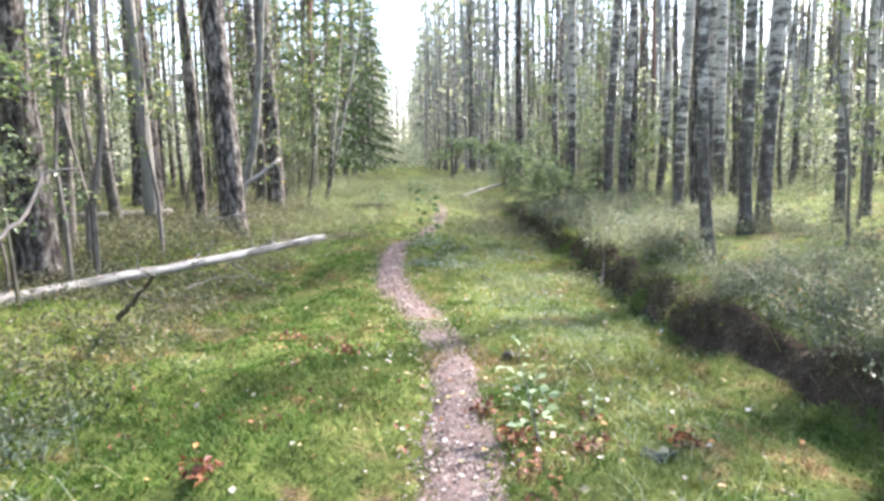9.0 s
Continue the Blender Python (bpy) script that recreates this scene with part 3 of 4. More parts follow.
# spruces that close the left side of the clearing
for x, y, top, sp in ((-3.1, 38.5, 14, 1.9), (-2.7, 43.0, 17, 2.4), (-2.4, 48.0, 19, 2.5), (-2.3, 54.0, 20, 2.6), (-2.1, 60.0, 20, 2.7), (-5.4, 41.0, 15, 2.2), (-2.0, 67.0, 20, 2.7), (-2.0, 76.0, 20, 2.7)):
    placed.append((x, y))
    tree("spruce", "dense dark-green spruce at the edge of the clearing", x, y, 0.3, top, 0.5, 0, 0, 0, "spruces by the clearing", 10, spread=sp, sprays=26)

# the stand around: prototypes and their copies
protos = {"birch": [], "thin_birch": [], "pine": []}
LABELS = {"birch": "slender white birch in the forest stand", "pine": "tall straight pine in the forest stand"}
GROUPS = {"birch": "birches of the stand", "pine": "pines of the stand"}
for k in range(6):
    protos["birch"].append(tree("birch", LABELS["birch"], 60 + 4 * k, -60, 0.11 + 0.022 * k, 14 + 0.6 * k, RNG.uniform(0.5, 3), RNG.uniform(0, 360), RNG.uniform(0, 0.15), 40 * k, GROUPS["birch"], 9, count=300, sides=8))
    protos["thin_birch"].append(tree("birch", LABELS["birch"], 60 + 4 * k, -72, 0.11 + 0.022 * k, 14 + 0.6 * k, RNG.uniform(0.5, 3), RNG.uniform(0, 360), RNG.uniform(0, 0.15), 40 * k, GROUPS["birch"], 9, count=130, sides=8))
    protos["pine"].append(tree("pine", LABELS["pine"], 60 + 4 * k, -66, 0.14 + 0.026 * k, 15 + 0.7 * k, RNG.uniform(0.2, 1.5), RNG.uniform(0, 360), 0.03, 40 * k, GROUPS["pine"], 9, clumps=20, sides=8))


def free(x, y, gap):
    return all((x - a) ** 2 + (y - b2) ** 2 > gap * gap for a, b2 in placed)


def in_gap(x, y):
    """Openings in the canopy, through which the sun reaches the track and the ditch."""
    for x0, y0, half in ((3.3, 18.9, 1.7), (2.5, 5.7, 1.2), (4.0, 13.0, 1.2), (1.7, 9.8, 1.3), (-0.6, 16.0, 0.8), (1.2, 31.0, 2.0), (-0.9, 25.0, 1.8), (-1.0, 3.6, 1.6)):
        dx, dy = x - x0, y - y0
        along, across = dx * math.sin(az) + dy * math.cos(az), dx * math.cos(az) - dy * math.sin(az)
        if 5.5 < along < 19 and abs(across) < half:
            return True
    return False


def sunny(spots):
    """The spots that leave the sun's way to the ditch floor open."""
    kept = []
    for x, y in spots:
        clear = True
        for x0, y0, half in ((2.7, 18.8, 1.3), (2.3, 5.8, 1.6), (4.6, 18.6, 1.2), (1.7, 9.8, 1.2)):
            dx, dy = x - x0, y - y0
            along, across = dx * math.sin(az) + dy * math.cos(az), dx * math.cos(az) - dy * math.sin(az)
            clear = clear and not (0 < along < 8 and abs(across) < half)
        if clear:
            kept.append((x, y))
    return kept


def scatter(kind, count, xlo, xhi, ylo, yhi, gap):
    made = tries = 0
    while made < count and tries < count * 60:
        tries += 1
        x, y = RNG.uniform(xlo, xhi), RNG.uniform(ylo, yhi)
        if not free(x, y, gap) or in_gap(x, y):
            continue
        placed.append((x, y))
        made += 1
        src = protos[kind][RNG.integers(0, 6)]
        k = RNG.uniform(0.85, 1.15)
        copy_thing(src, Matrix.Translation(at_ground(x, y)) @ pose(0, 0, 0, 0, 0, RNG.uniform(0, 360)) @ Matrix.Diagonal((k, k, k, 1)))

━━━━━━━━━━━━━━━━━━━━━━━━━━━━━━

**Given exercise:**
Output a faithful copy of the data, with each picture left out.

**The reply:**
9.0 s
Continue the Blender Python (bpy) script that recreates this scene with part 3 of 4. More parts follow.
# spruces that close the left side of the clearing
for x, y, top, sp in ((-3.1, 38.5, 14, 1.9), (-2.7, 43.0, 17, 2.4), (-2.4, 48.0, 19, 2.5), (-2.3, 54.0, 20, 2.6), (-2.1, 60.0, 20, 2.7), (-5.4, 41.0, 15, 2.2), (-2.0, 67.0, 20, 2.7), (-2.0, 76.0, 20, 2.7)):
    placed.append((x, y))
    tree("spruce", "dense dark-green spruce at the edge of the clearing", x, y, 0.3, top, 0.5, 0, 0, 0, "spruces by the clearing", 10, spread=sp, sprays=26)

# the stand around: prototypes and their copies
protos = {"birch": [], "thin_birch": [], "pine": []}
LABELS = {"birch": "slender white birch in the forest stand", "pine": "tall straight pine in the forest stand"}
GROUPS = {"birch": "birches of the stand", "pine": "pines of the stand"}
for k in range(6):
    protos["birch"].append(tree("birch", LABELS["birch"], 60 + 4 * k, -60, 0.11 + 0.022 * k, 14 + 0.6 * k, RNG.uniform(0.5, 3), RNG.uniform(0, 360), RNG.uniform(0, 0.15), 40 * k, GROUPS["birch"], 9, count=300, sides=8))
    protos["thin_birch"].append(tree("birch", LABELS["birch"], 60 + 4 * k, -72, 0.11 + 0.022 * k, 14 + 0.6 * k, RNG.uniform(0.5, 3), RNG.uniform(0, 360), RNG.uniform(0, 0.15), 40 * k, GROUPS["birch"], 9, count=130, sides=8))
    protos["pine"].append(tree("pine", LABELS["pine"], 60 + 4 * k, -66, 0.14 + 0.026 * k, 15 + 0.7 * k, RNG.uniform(0.2, 1.5), RNG.uniform(0, 360), 0.03, 40 * k, GROUPS["pine"], 9, clumps=20, sides=8))


def free(x, y, gap):
    return all((x - a) ** 2 + (y - b2) ** 2 > gap * gap for a, b2 in placed)


def in_gap(x, y):
    """Openings in the canopy, through which the sun reaches the track and the ditch."""
    for x0, y0, half in ((3.3, 18.9, 1.7), (2.5, 5.7, 1.2), (4.0, 13.0, 1.2), (1.7, 9.8, 1.3), (-0.6, 16.0, 0.8), (1.2, 31.0, 2.0), (-0.9, 25.0, 1.8), (-1.0, 3.6, 1.6)):
        dx, dy = x - x0, y - y0
        along, across = dx * math.sin(az) + dy * math.cos(az), dx * math.cos(az) - dy * math.sin(az)
        if 5.5 < along < 19 and abs(across) < half:
            return True
    return False


def sunny(spots):
    """The spots that leave the sun's way to the ditch floor open."""
    kept = []
    for x, y in spots:
        clear = True
        for x0, y0, half in ((2.7, 18.8, 1.3), (2.3, 5.8, 1.6), (4.6, 18.6, 1.2), (1.7, 9.8, 1.2)):
            dx, dy = x - x0, y - y0
            along, across = dx * math.sin(az) + dy * math.cos(az), dx * math.cos(az) - dy * math.sin(az)
            clear = clear and not (0 < along < 8 and abs(across) < half)
        if clear:
            kept.append((x, y))
    return kept


def scatter(kind, count, xlo, xhi, ylo, yhi, gap):
    made = tries = 0
    while made < count and tries < count * 60:
        tries += 1
        x, y = RNG.uniform(xlo, xhi), RNG.uniform(ylo, yhi)
        if not free(x, y, gap) or in_gap(x, y):
            continue
        placed.append((x, y))
        made += 1
        src = protos[kind][RNG.integers(0, 6)]
        k = RNG.uniform(0.85, 1.15)
        copy_thing(src, Matrix.Translation(at_ground(x, y)) @ pose(0, 0, 0, 0, 0, RNG.uniform(0, 360)) @ Matrix.Diagonal((k, k, k, 1)))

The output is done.